-- Dataset content start --
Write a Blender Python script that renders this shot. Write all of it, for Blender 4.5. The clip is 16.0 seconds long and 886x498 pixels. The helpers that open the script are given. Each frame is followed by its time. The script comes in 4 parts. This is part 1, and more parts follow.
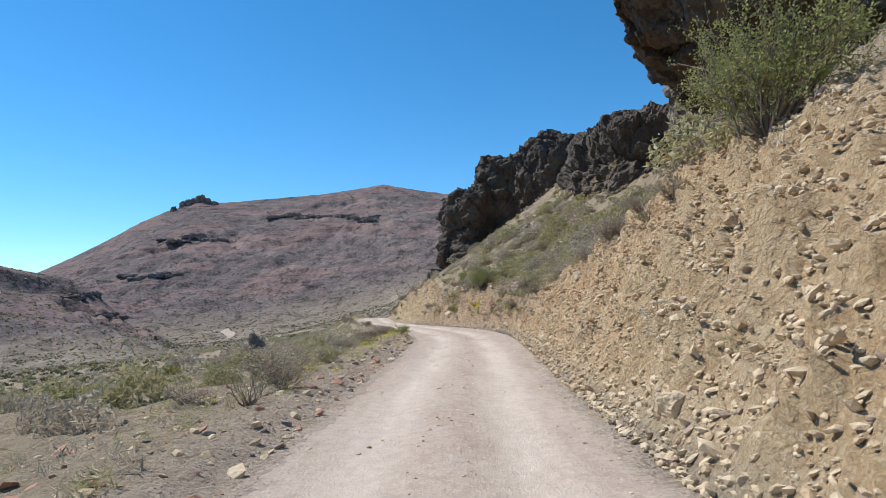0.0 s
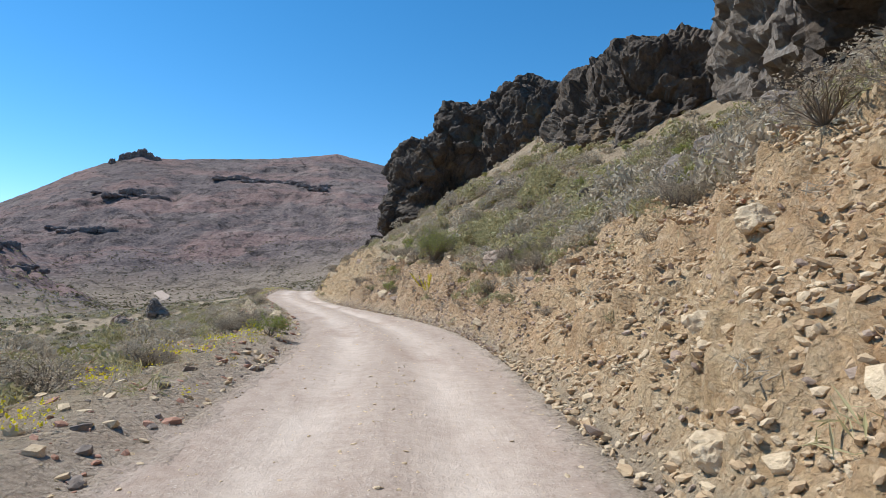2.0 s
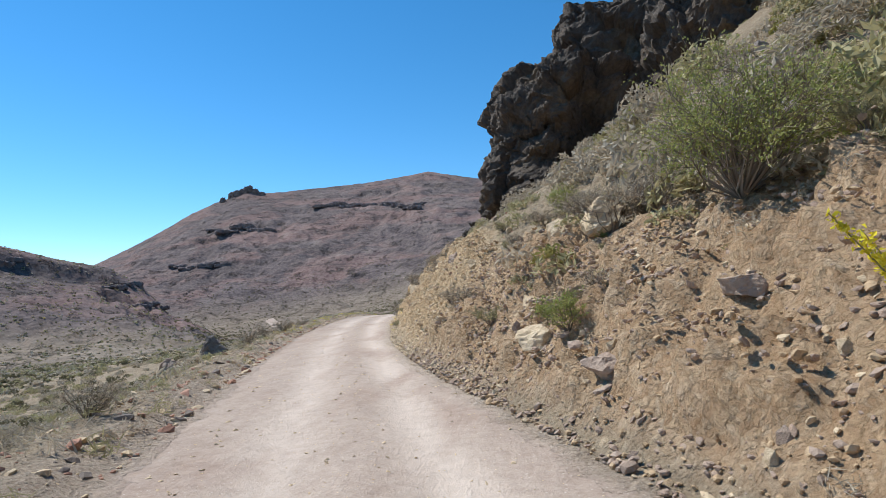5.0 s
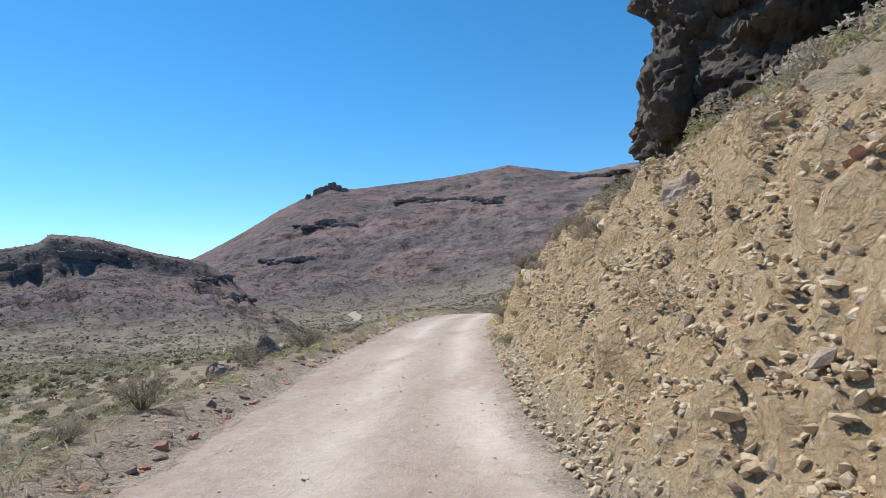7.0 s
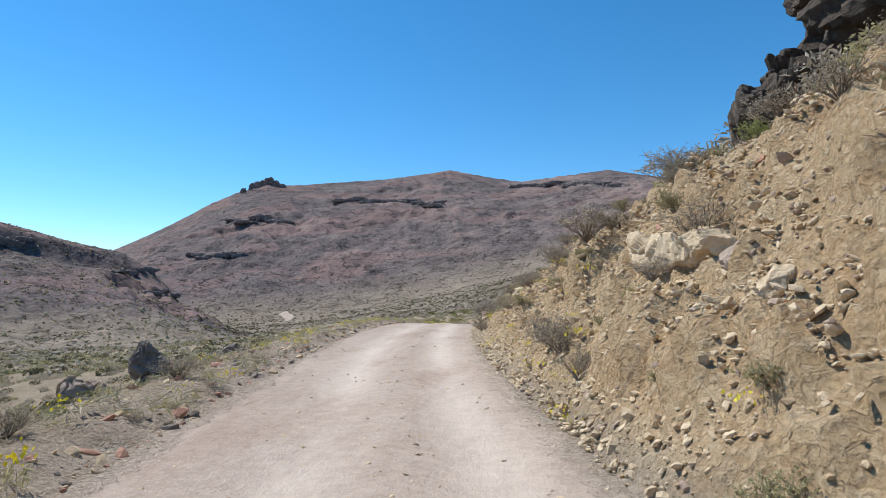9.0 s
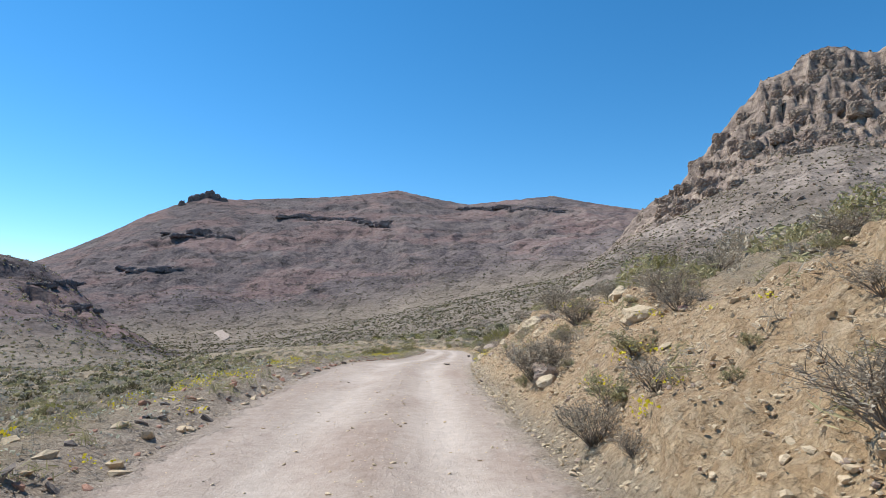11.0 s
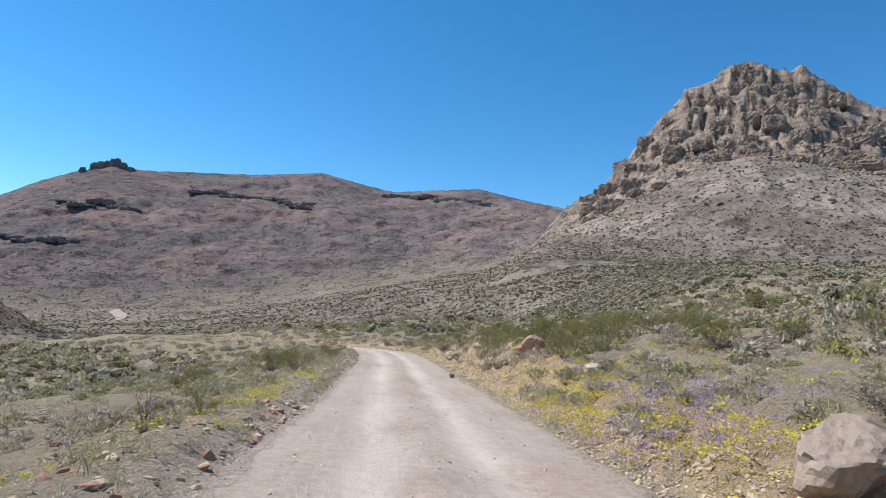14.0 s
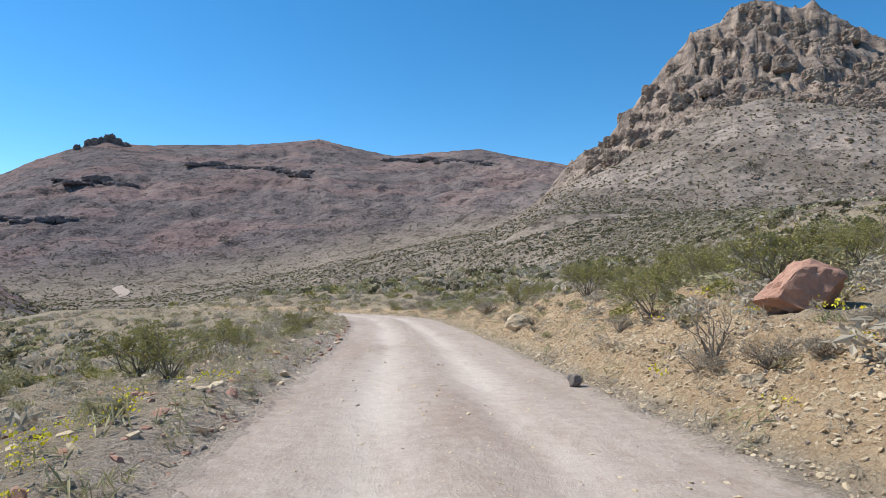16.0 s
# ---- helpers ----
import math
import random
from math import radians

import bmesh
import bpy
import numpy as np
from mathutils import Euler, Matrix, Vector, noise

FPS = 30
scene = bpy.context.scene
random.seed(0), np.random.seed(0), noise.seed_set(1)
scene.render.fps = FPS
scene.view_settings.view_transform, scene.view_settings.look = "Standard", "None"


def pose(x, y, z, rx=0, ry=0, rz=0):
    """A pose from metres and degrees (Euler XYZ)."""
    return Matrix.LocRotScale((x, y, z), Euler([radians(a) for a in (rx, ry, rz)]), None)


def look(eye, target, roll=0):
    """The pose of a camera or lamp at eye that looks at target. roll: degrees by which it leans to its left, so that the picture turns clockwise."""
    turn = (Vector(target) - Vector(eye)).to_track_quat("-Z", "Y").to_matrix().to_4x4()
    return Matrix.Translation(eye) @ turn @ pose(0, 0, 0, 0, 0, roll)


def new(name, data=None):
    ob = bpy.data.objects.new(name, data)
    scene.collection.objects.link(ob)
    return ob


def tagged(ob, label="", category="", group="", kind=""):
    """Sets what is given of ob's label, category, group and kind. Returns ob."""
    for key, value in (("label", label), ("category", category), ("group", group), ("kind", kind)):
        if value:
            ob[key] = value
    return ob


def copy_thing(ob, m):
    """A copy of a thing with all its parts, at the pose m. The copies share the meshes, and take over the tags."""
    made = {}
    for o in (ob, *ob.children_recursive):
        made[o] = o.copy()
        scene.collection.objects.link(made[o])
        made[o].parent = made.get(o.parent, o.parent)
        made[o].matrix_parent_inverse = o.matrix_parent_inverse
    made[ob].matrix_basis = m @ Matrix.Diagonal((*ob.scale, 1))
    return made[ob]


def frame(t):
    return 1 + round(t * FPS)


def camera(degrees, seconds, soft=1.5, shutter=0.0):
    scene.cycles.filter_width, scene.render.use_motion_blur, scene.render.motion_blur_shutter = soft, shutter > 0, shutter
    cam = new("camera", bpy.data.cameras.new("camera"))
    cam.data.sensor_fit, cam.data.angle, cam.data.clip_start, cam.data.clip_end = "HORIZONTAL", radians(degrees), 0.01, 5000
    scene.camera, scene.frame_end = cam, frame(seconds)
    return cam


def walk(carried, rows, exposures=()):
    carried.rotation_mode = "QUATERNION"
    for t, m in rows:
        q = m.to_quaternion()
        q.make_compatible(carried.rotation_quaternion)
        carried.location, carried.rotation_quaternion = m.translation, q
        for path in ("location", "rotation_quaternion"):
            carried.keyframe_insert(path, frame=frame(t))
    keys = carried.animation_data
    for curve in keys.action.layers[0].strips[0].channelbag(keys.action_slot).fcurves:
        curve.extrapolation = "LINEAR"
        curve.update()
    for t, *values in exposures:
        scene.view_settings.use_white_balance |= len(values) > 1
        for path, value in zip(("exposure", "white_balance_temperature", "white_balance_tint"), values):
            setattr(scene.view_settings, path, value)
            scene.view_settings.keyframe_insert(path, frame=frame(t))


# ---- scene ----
# camera and its drive along the dirt road: seconds, x, y, z, and the turn in degrees
cam = camera(73.5, 16.0, soft=0.5)
PATH = [
    (0.0, 0.000, 0.000, 1.450, 95.298, 1.990, 0.186),
    (0.5, 0.303, 3.221, 1.496, 94.169, 6.454, -3.358),
    (1.0, 0.338, 6.420, 1.500, 98.860, -1.096, -4.545),
    (1.5, 0.463, 9.783, 1.463, 96.125, -2.144, -4.891),
    (2.0, 0.617, 13.336, 1.441, 93.138, -1.826, -4.932),
    (2.5, 0.689, 16.924, 1.465, 95.719, -4.462, -3.998),
    (3.0, 0.757, 20.395, 1.446, 95.466, -4.536, -2.669),
    (3.5, 0.778, 23.860, 1.413, 94.803, 0.299, -1.956),
    (4.0, 0.617, 27.305, 1.412, 95.058, 2.869, -0.883),
    (4.5, 0.279, 30.645, 1.408, 94.345, 6.720, 1.296),
    (5.0, -0.362, 33.970, 1.421, 94.328, 2.335, 4.728),
    (5.2, -0.615, 35.294, 1.415, 93.925, 3.794, 6.093),
    (7.3, -3.637, 48.424, 1.341, 94.163, 2.657, 13.715),
    (7.5, -3.954, 49.630, 1.327, 93.946, 6.243, 12.871),
    (8.0, -4.758, 52.528, 1.284, 94.283, 4.499, 12.236),
    (8.5, -5.510, 55.338, 1.242, 96.110, 1.231, 9.358),
    (9.0, -6.192, 58.030, 1.221, 94.378, -0.242, 6.228),
    (9.2, -6.429, 59.072, 1.216, 94.965, -1.033, 4.549),
    (11.3, -8.687, 72.940, 1.315, 96.529, -2.245, -0.198),
    (11.5, -8.900, 74.505, 1.346, 96.368, -2.937, -0.805),
    (12.0, -9.274, 78.452, 1.407, 94.684, 4.155, -2.640),
    (12.5, -9.700, 82.319, 1.351, 96.629, 4.380, -4.012),
    (13.0, -10.043, 86.257, 1.270, 97.507, 0.953, -5.562),
    (13.5, -10.288, 90.291, 1.134, 96.772, -0.259, -7.609),
    (14.0, -10.555, 94.416, 0.886, 95.854, -3.667, -6.981),
    (14.5, -10.603, 98.566, 0.567, 90.623, -3.152, -6.503),
    (15.0, -10.471, 102.704, 0.275, 89.416, -1.784, -5.942),
    (15.5, -10.279, 106.736, 0.025, 90.085, -0.803, -6.623),
    (16.0, -10.052, 110.610, -0.215, 92.292, -1.138, -6.481),
]
walk(cam, [(t, pose(x, y, z, a, b, c)) for t, x, y, z, a, b, c in PATH],
     exposures=[(0.0, 0.12, 6180, 8), (16.0, 0.12, 6180, 8)])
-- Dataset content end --
**Work required:** Restate the whole of the material word for word without the pictures.

**Complete response:**
Write a Blender Python script that renders this shot. Write all of it, for Blender 4.5. The clip is 16.0 seconds long and 886x498 pixels. The helpers that open the script are given. Each frame is followed by its time. The script comes in 4 parts. This is part 1, and more parts follow.
0.0 s
2.0 s
5.0 s
7.0 s
9.0 s
11.0 s
14.0 s
16.0 s
# ---- helpers ----
import math
import random
from math import radians

import bmesh
import bpy
import numpy as np
from mathutils import Euler, Matrix, Vector, noise

FPS = 30
scene = bpy.context.scene
random.seed(0), np.random.seed(0), noise.seed_set(1)
scene.render.fps = FPS
scene.view_settings.view_transform, scene.view_settings.look = "Standard", "None"


def pose(x, y, z, rx=0, ry=0, rz=0):
    """A pose from metres and degrees (Euler XYZ)."""
    return Matrix.LocRotScale((x, y, z), Euler([radians(a) for a in (rx, ry, rz)]), None)


def look(eye, target, roll=0):
    """The pose of a camera or lamp at eye that looks at target. roll: degrees by which it leans to its left, so that the picture turns clockwise."""
    turn = (Vector(target) - Vector(eye)).to_track_quat("-Z", "Y").to_matrix().to_4x4()
    return Matrix.Translation(eye) @ turn @ pose(0, 0, 0, 0, 0, roll)


def new(name, data=None):
    ob = bpy.data.objects.new(name, data)
    scene.collection.objects.link(ob)
    return ob


def tagged(ob, label="", category="", group="", kind=""):
    """Sets what is given of ob's label, category, group and kind. Returns ob."""
    for key, value in (("label", label), ("category", category), ("group", group), ("kind", kind)):
        if value:
            ob[key] = value
    return ob


def copy_thing(ob, m):
    """A copy of a thing with all its parts, at the pose m. The copies share the meshes, and take over the tags."""
    made = {}
    for o in (ob, *ob.children_recursive):
        made[o] = o.copy()
        scene.collection.objects.link(made[o])
        made[o].parent = made.get(o.parent, o.parent)
        made[o].matrix_parent_inverse = o.matrix_parent_inverse
    made[ob].matrix_basis = m @ Matrix.Diagonal((*ob.scale, 1))
    return made[ob]


def frame(t):
    return 1 + round(t * FPS)


def camera(degrees, seconds, soft=1.5, shutter=0.0):
    scene.cycles.filter_width, scene.render.use_motion_blur, scene.render.motion_blur_shutter = soft, shutter > 0, shutter
    cam = new("camera", bpy.data.cameras.new("camera"))
    cam.data.sensor_fit, cam.data.angle, cam.data.clip_start, cam.data.clip_end = "HORIZONTAL", radians(degrees), 0.01, 5000
    scene.camera, scene.frame_end = cam, frame(seconds)
    return cam


def walk(carried, rows, exposures=()):
    carried.rotation_mode = "QUATERNION"
    for t, m in rows:
        q = m.to_quaternion()
        q.make_compatible(carried.rotation_quaternion)
        carried.location, carried.rotation_quaternion = m.translation, q
        for path in ("location", "rotation_quaternion"):
            carried.keyframe_insert(path, frame=frame(t))
    keys = carried.animation_data
    for curve in keys.action.layers[0].strips[0].channelbag(keys.action_slot).fcurves:
        curve.extrapolation = "LINEAR"
        curve.update()
    for t, *values in exposures:
        scene.view_settings.use_white_balance |= len(values) > 1
        for path, value in zip(("exposure", "white_balance_temperature", "white_balance_tint"), values):
            setattr(scene.view_settings, path, value)
            scene.view_settings.keyframe_insert(path, frame=frame(t))


# ---- scene ----
# camera and its drive along the dirt road: seconds, x, y, z, and the turn in degrees
cam = camera(73.5, 16.0, soft=0.5)
PATH = [
    (0.0, 0.000, 0.000, 1.450, 95.298, 1.990, 0.186),
    (0.5, 0.303, 3.221, 1.496, 94.169, 6.454, -3.358),
    (1.0, 0.338, 6.420, 1.500, 98.860, -1.096, -4.545),
    (1.5, 0.463, 9.783, 1.463, 96.125, -2.144, -4.891),
    (2.0, 0.617, 13.336, 1.441, 93.138, -1.826, -4.932),
    (2.5, 0.689, 16.924, 1.465, 95.719, -4.462, -3.998),
    (3.0, 0.757, 20.395, 1.446, 95.466, -4.536, -2.669),
    (3.5, 0.778, 23.860, 1.413, 94.803, 0.299, -1.956),
    (4.0, 0.617, 27.305, 1.412, 95.058, 2.869, -0.883),
    (4.5, 0.279, 30.645, 1.408, 94.345, 6.720, 1.296),
    (5.0, -0.362, 33.970, 1.421, 94.328, 2.335, 4.728),
    (5.2, -0.615, 35.294, 1.415, 93.925, 3.794, 6.093),
    (7.3, -3.637, 48.424, 1.341, 94.163, 2.657, 13.715),
    (7.5, -3.954, 49.630, 1.327, 93.946, 6.243, 12.871),
    (8.0, -4.758, 52.528, 1.284, 94.283, 4.499, 12.236),
    (8.5, -5.510, 55.338, 1.242, 96.110, 1.231, 9.358),
    (9.0, -6.192, 58.030, 1.221, 94.378, -0.242, 6.228),
    (9.2, -6.429, 59.072, 1.216, 94.965, -1.033, 4.549),
    (11.3, -8.687, 72.940, 1.315, 96.529, -2.245, -0.198),
    (11.5, -8.900, 74.505, 1.346, 96.368, -2.937, -0.805),
    (12.0, -9.274, 78.452, 1.407, 94.684, 4.155, -2.640),
    (12.5, -9.700, 82.319, 1.351, 96.629, 4.380, -4.012),
    (13.0, -10.043, 86.257, 1.270, 97.507, 0.953, -5.562),
    (13.5, -10.288, 90.291, 1.134, 96.772, -0.259, -7.609),
    (14.0, -10.555, 94.416, 0.886, 95.854, -3.667, -6.981),
    (14.5, -10.603, 98.566, 0.567, 90.623, -3.152, -6.503),
    (15.0, -10.471, 102.704, 0.275, 89.416, -1.784, -5.942),
    (15.5, -10.279, 106.736, 0.025, 90.085, -0.803, -6.623),
    (16.0, -10.052, 110.610, -0.215, 92.292, -1.138, -6.481),
]
walk(cam, [(t, pose(x, y, z, a, b, c)) for t, x, y, z, a, b, c in PATH],
     exposures=[(0.0, 0.12, 6180, 8), (16.0, 0.12, 6180, 8)])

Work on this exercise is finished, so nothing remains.